La segunda ocasión perdida tuvo lugar cuando Lou, que vivía en casa de Paul Rée, accedió a pasar unas semanas con Nietzsche y con su hermana Elisabeth, en la casa que él había alquilado en el pueblito de Tautenburg. Antes de emprender el viaje Lou se comprometió con Paul a que le escribiría cada noche una carta contándole con detalle todo lo que Nietzsche hubiese dicho a lo largo del día. Es de suponer que ese pacto no respondía tanto al temor de Rée de perder a Lou como a la devoradora curiosidad que sentía por las ideas de su común amigo, al que consideraba un genio.

El caso es que ella cumplió con el compromiso, escribió a Paul una carta cada noche, lo contó todo, pero las preciosas páginas desaparecieron en el marasmo del tiempo, y el único rastro escrito que queda de aquellas conversaciones es la «Oración a la vida»: un breve poema que ella escribió y al que él atribuía una formidable importancia filosófica y categoría lírica, de manera que lo corrigió y lo realzó con una música que compuso adrede para esos versos.

Este poema-canción es la misma versificación del anhelo del eterno retorno:

ORACIÓN A LA VIDA

¡Sin duda un amigo ama a su amigo
como yo te amo a ti, vida llena de enigmas!
Lo mismo si me has hecho gritar de gozo que llorar,
lo mismo si me has dado sufrimiento que placer,

yo te amo con tu felicidad y tu aflicción:
y si es necesario que me aniquiles,
me arrancaré de tus brazos con dolor,
como se arranca el amigo del pecho de su amigo.

Con todas mis fuerzas te abrazo:
¡deja que tu llama encienda mi espíritu
y que, en el ardor de la lucha,
encuentre yo la solución al enigma de tu ser!

¡Pensar y vivir durante milenios,
arroja plenamente tu contenido!
Si ya no te queda ninguna felicidad que darme,
¡bien! ¡Aún tienes tu sufrimiento!

«Encuentre yo solución al enigma de tu ser». La verdad es que ya en los inolvidables años de Juan Laguna (oh, algún día hablaré de la novela que le incité a escribir, para la que ideó como protagonistas a cuatro muchachas empleadas en distintas oficinas que se encontraban en el gimnasio, y a las que bautizó como «A.», «B.», «C.» y «D.»), años nietzscheanos, aquel culto a la vida me irritaba como una cursilería, aunque fuera alumbrada en el dolor. Comprendía que traicionaba el deseo de oficiar algún culto, el que fuese. Me parecía un sucedáneo de las ideas de divinidad y trascendencia.

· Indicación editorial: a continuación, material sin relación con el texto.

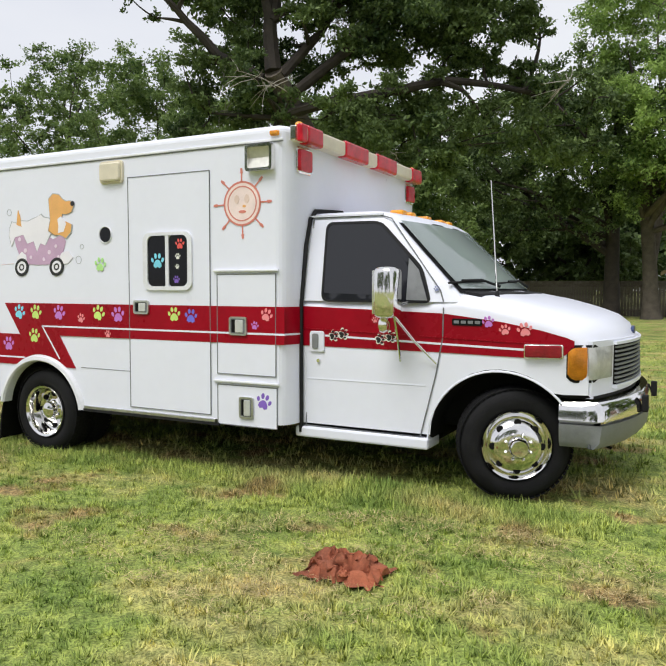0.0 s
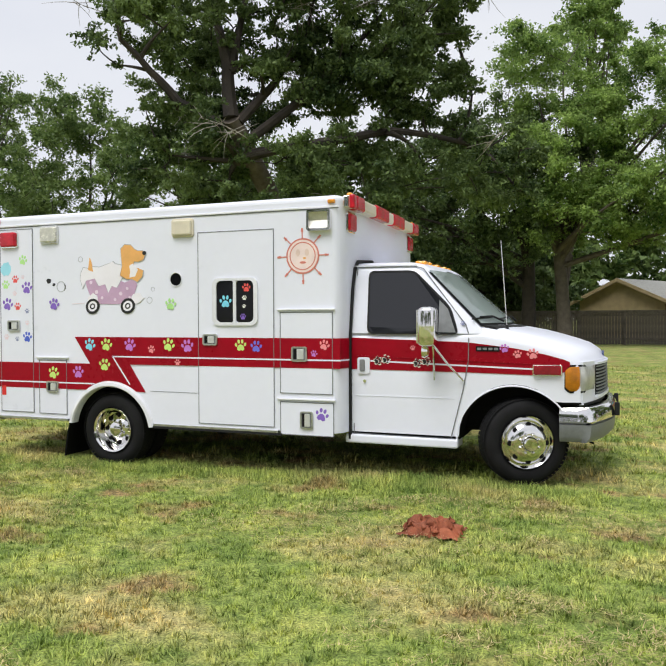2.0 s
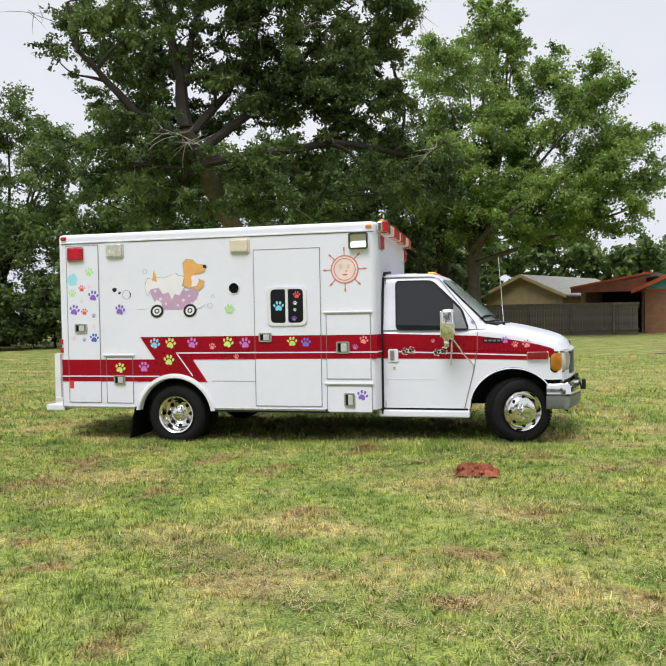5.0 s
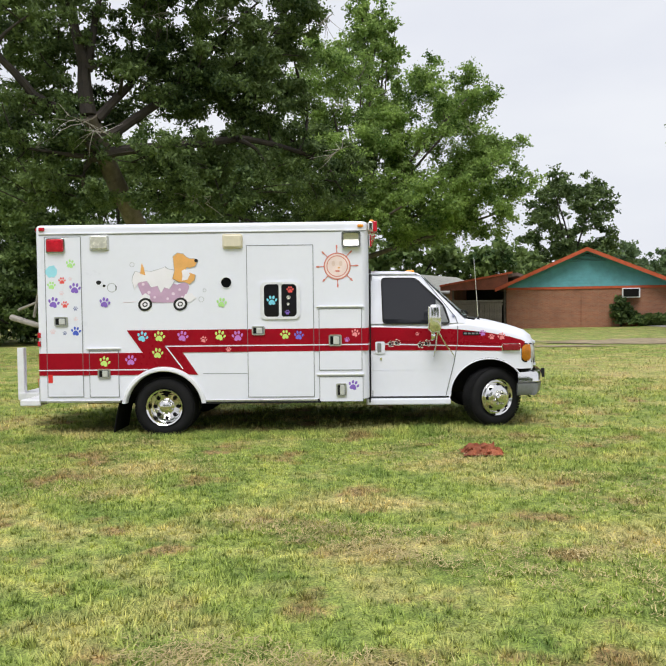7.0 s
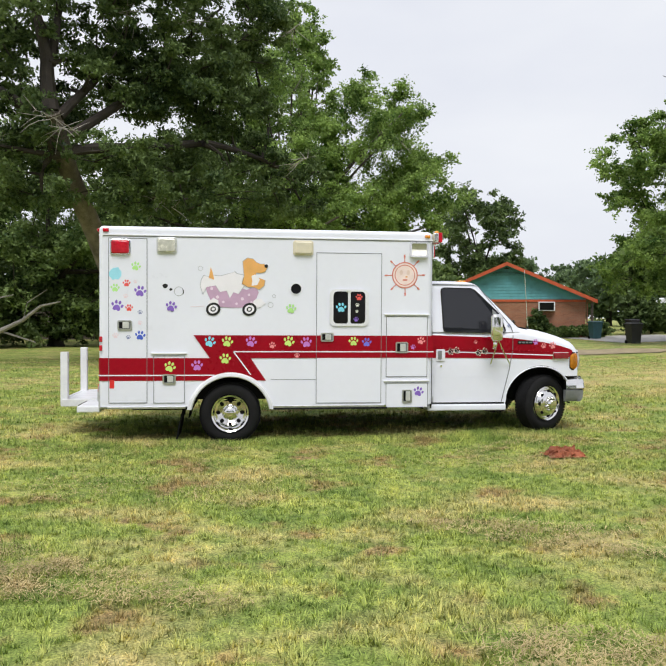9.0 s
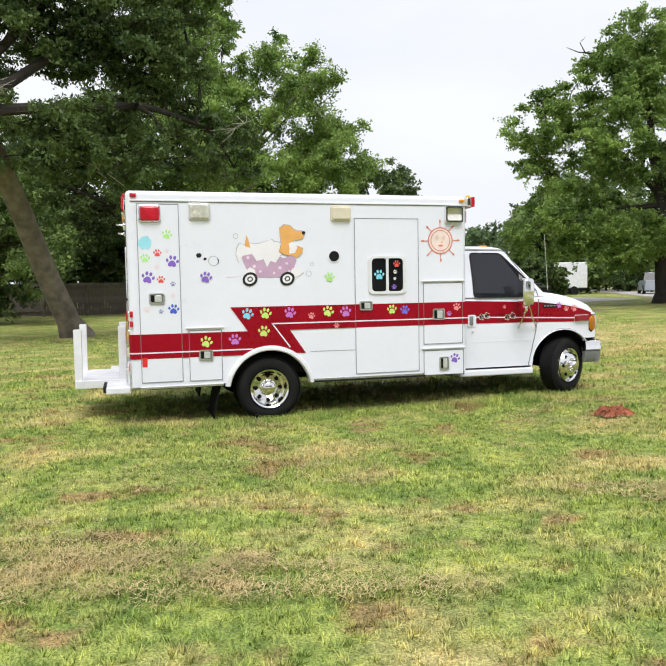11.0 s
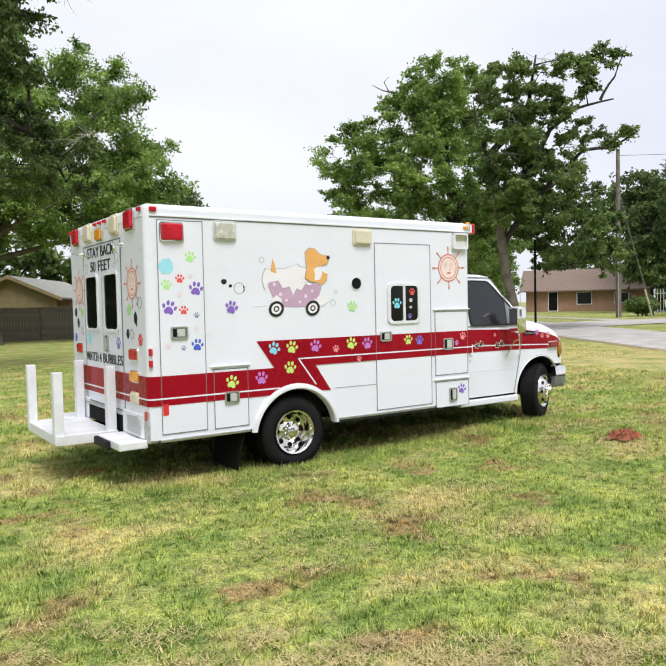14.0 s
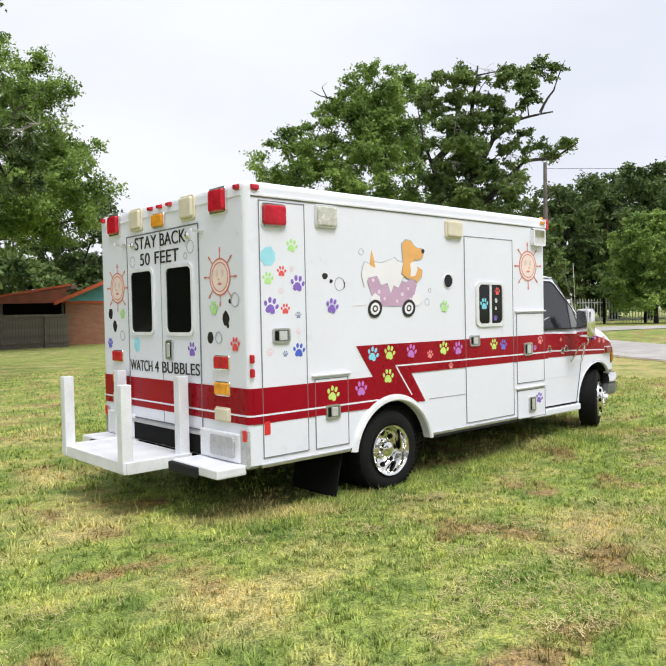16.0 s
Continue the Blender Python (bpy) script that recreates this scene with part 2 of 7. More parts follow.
def brick_material(name, one, two, mortar):
    """Running-bond brick at true size, for walls far from the path."""
    m = mat(name, one, 0.88)
    n, l = m.node_tree.nodes, m.node_tree.links
    co, sep, comb, br = n.new("ShaderNodeTexCoord"), n.new("ShaderNodeSeparateXYZ"), n.new("ShaderNodeCombineXYZ"), n.new("ShaderNodeTexBrick")
    add = n.new("ShaderNodeMath")
    l.new(co.outputs["Object"], sep.inputs[0])
    l.new(sep.outputs[0], add.inputs[0])
    l.new(sep.outputs[1], add.inputs[1])
    l.new(add.outputs[0], comb.inputs[0])
    l.new(sep.outputs[2], comb.inputs[1])
    l.new(comb.outputs[0], br.inputs["Vector"])
    br.inputs["Scale"].default_value = 1.0
    br.inputs["Brick Width"].default_value, br.inputs["Row Height"].default_value, br.inputs["Mortar Size"].default_value = 0.21, 0.075, 0.009
    br.inputs["Color1"].default_value, br.inputs["Color2"].default_value, br.inputs["Mortar"].default_value = (*one, 1), (*two, 1), (*mortar, 1)
    big, mul = n.new("ShaderNodeTexNoise"), n.new("ShaderNodeMix")
    big.inputs["Scale"].default_value = 0.9
    mul.data_type, mul.blend_type = "RGBA", "MULTIPLY"
    rp = n.new("ShaderNodeValToRGB")
    rp.color_ramp.elements[0].color, rp.color_ramp.elements[1].color = (0.6, 0.6, 0.6, 1), (1.25, 1.2, 1.15, 1)
    l.new(co.outputs["Object"], big.inputs["Vector"])
    l.new(big.outputs[0], rp.inputs[0])
    mul.inputs[0].default_value = 1
    l.new(br.outputs[0], mul.inputs[6])
    l.new(rp.outputs[0], mul.inputs[7])
    l.new(mul.outputs[2], n["Principled BSDF"].inputs["Base Color"])
    return m


M_BRICK = brick_material("orange_brick", (0.40, 0.165, 0.095), (0.30, 0.115, 0.07), (0.34, 0.24, 0.18))
M_BRICK_TAN = brick_material("tan_brick", (0.42, 0.24, 0.17), (0.34, 0.19, 0.13), (0.36, 0.27, 0.21))
M_TEAL = mat("teal_siding", (0.125, 0.39, 0.45), 0.6, vary=0.14, scale=3)
M_TRIM = mat("orange_trim", (0.52, 0.095, 0.035), 0.55, vary=0.15, scale=4)
M_RUST = mat("rust_fascia", (0.25, 0.075, 0.042), 0.7, vary=0.25, scale=3)
M_SHINGLE = mat("grey_shingle", (0.33, 0.33, 0.30), 0.9, vary=0.25, scale=6, bump=0.5, bump_scale=40)
M_SHINGLE_BROWN = mat("brown_shingle", (0.22, 0.16, 0.13), 0.9, vary=0.25, scale=6, bump=0.5, bump_scale=40)
M_TANWALL = mat("tan_stucco", (0.46, 0.36, 0.20), 0.85, vary=0.12, scale=3, bump=0.3)
M_ROAD = mat("concrete_road", (0.44, 0.42, 0.40), 0.85, vary=0.2, scale=1.2, bump=0.4, bump_scale=60)
M_DIRT = mat("bare_dirt", (0.34, 0.27, 0.17), 0.95, vary=0.3, scale=2.5, bump=0.6, bump_scale=40)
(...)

Ahora, escuchando a Andrés Sánchez Pascual, me daba cuenta de que decir que cada instante se repite eternamente es lo mismo que crear una vida eterna alternativa a los paraísos que proponen las religiones, y además científicamente o lógicamente demostrada, opuesta en esto a las «vidas eternas», resurrecciones de la carne y ultramundos que él despreciaba como invenciones de esclavos para hacerse más llevadero el horror de sus vidas. Para acabar con la flecha del tiempo, con la ley de la entropía (y con el bing bang antes de que se formulase su posibilidad; pues si hay un fin de los tiempos tiene que haber también un principio) y con el trasmundo, él se obligó a encontrar una gran promesa de redención alternativa a la vida eterna cristiana.

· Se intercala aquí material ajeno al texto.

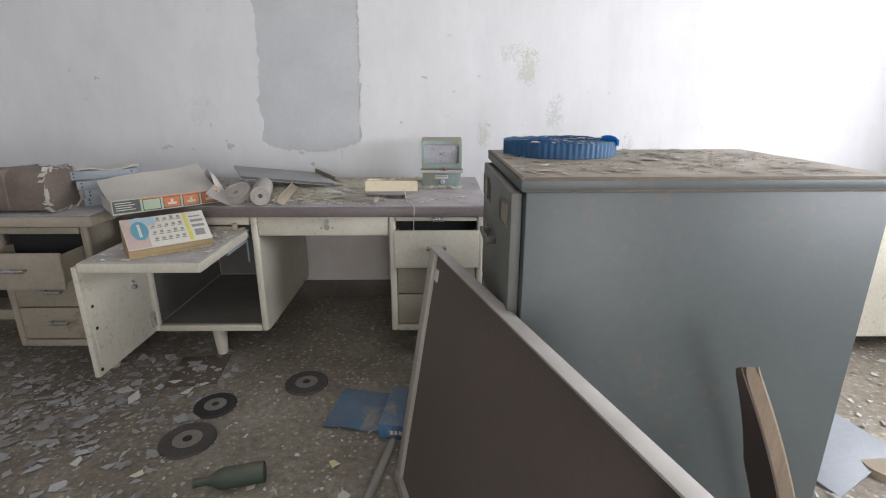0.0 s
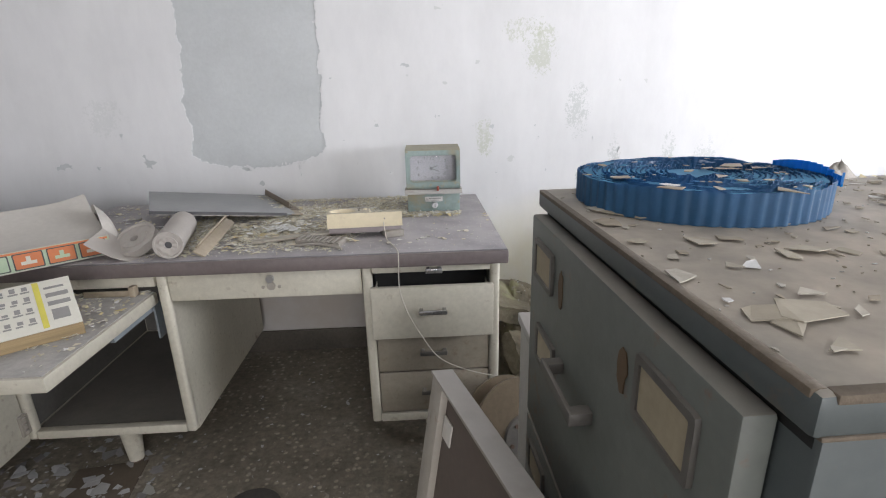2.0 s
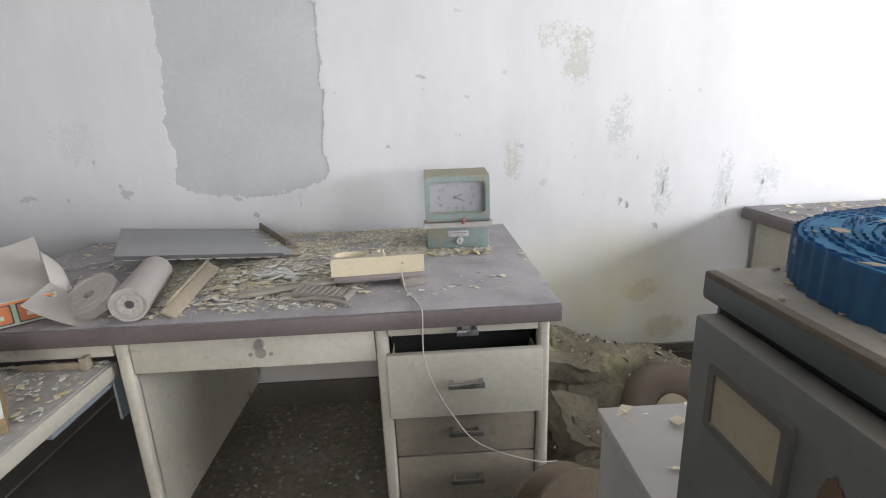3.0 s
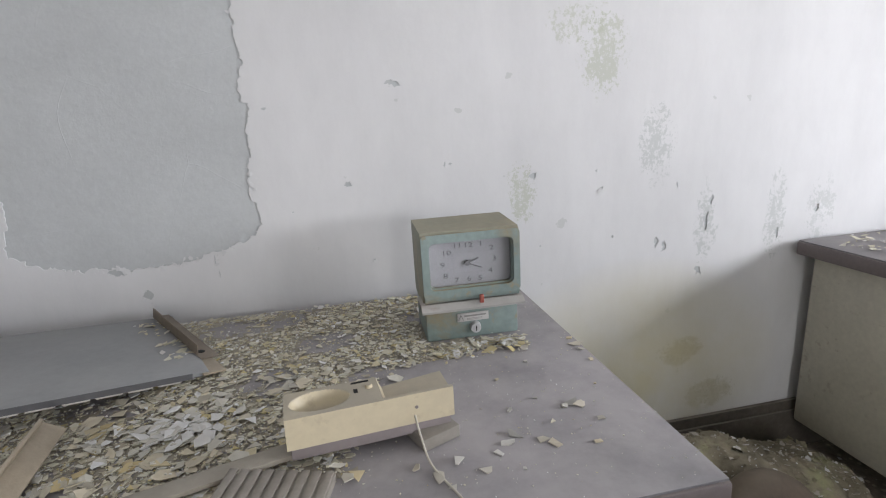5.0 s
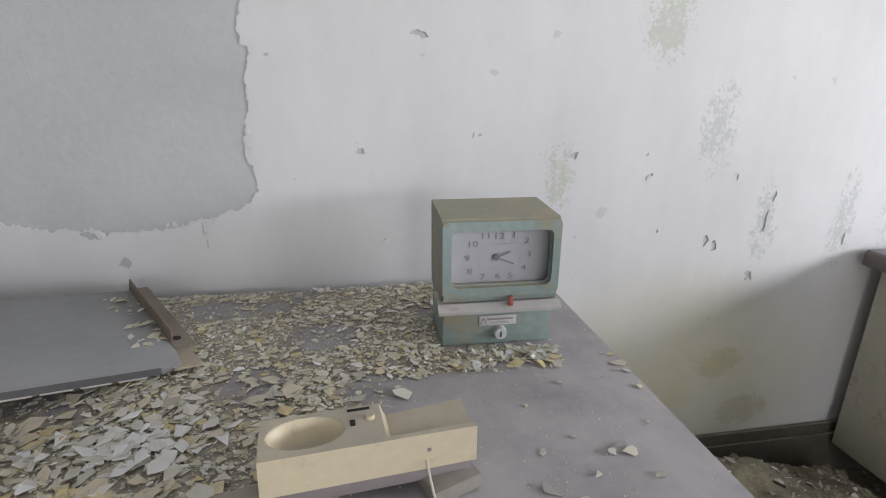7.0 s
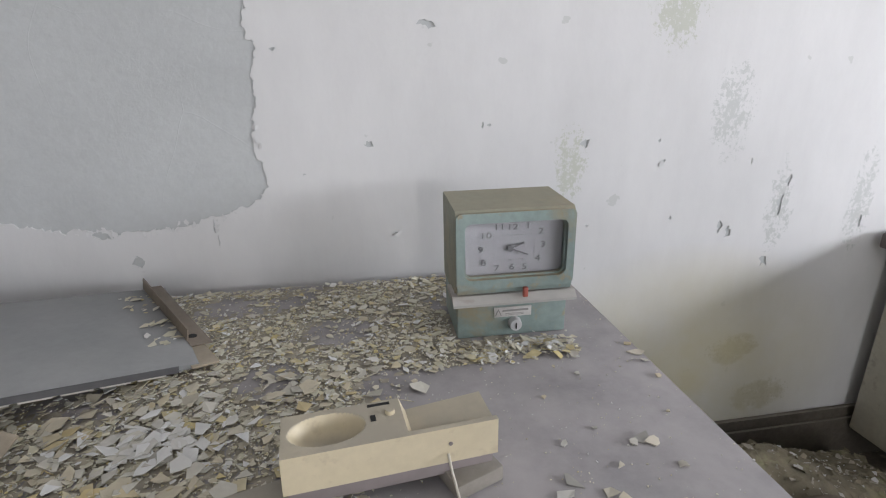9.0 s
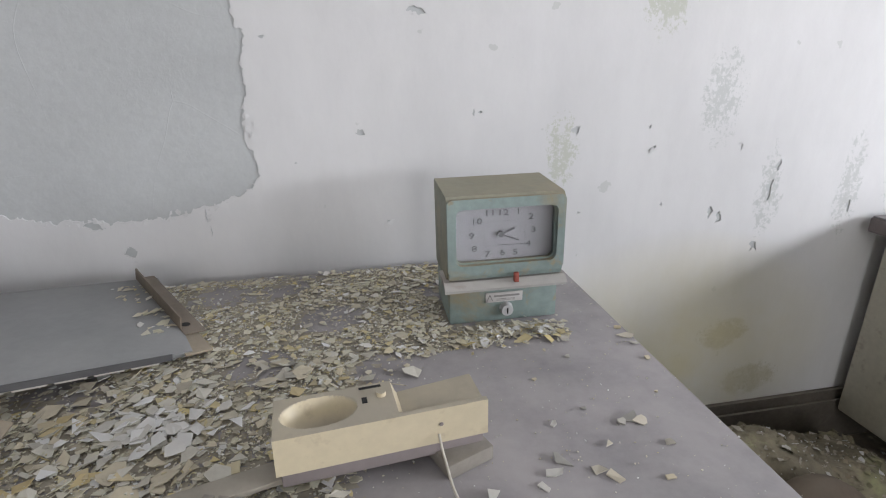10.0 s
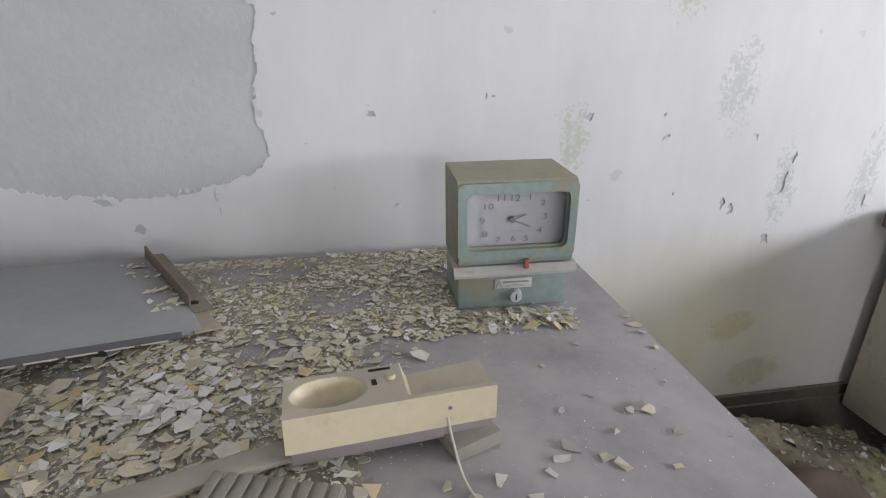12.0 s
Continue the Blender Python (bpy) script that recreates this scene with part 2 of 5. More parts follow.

Todavía aparecen algunas referencias al eterno retorno dispersas en los Fragmentos póstumos, o sea, el caudal de notas, apuntes, borradores y descartes que se encontraron tras su muerte, y en algunas cartas a sus amigos. En esas cartas, menciona varias veces el proyecto de volver a la universidad, unas veces en Viena y otras en París, pero ahora como estudiante de todas las disciplinas de la ciencia, especialmente física y teoría de los átomos, pues se había convencido de que solo investido con la autoridad de la ciencia podría difundir y eventualmente imponer su gran idea. Proyectaba seguir un riguroso plan de estudios que, según sus cálculos, tardaría aproximadamente diez años en completar y que le permitiría establecer una sólida base científica que justificase su «visión y enigma». Luego regresaría al mundo como Maestro del Eterno Retorno.